The talks also faced opposition in the Gaza Strip, where Hamas, the Palestinian group which governs the Palestinian enclave, called on the PLO to reject the resumption of talks, dismissing them as "absurd".

"We warn the executive of PLO not to take any decision to resume talks with the enemy and to give cover to the Israeli occupation to commit more crimes against our people," Hamas said in a statement.

Our correspondent said: "Hamas, which has not participated in these inter-Palestinian discussions, has regretted the PLO executive committee decision and has said that this will only serve to provide the Israelis with cover while they continue to confiscate more land for the purposes of illegal settlements."

Khalil Shaheen, a political analyst in the West Bank, said the Palestinian people do not consider the PLO-Fatah meeting representative of all Palestinians.

"Take into consideration that Hamas is not a member of the PLO and we have some factions on the left that are against and reject direct or indirect negotiations," he told Al Jazeera.

"For the Palestinians, they are more concerned about the coming change in [the Palestinian] government more than they are concerned about negotiations that will not bring them any breakthrough towards establishing their own Palestinian state."

Settlement activity

Negotiations between the Palestinians and Israel have been stalled since Israel's three-week assault on the Gaza Strip began in December 2008.

Attempts to restart talks in March collapsed when Israel announced new housing projects

Attempts to restart the stalled process in March collapsed when Israel announced construction of a new housing project in occupied East Jerusalem,which Palestinians see as the future capital of any independent state.

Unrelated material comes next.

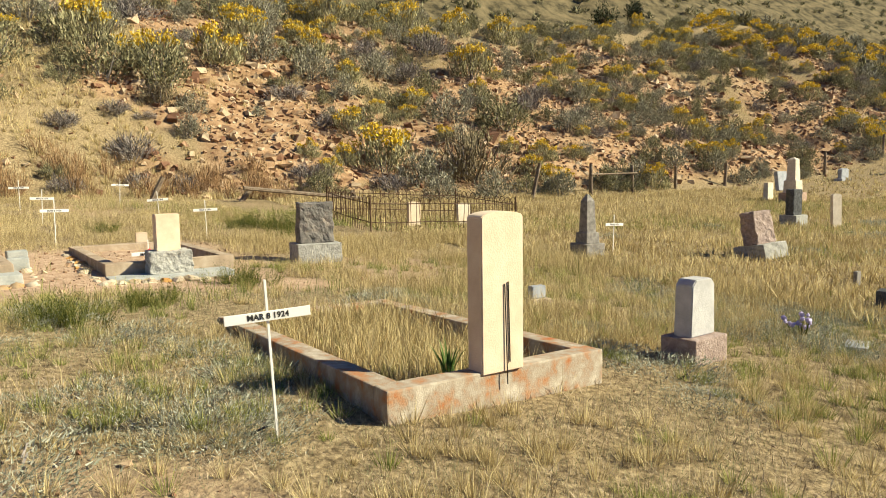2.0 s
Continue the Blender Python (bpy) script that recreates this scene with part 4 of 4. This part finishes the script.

The talks will not be the face-to-face meetings the administration of Barack Obama, the US president, had hoped to put in place, but will involve US officials meeting with one side at a time.

Mitchell has been shuttling between Israeli and Palestinian leaders in a bid to relaunch the dialogue. 

He met Shimon Peres, the Israeli president, on Friday who said Israel is ready to negotiate with the Palestinians.

The Palestinians have said they want the indirect talks to focus on the final borders of their future state.

Binyamin Netanyahu, the Israeli prime minister, announced a 10-month settlement freeze in the West Bank in November.

Abbas' timetable for indirect talks will roughly coincide with the end of that freeze.

Israeli officials have said repeatedly that they will not approve another halt in construction, regardless of what happens during negotiations.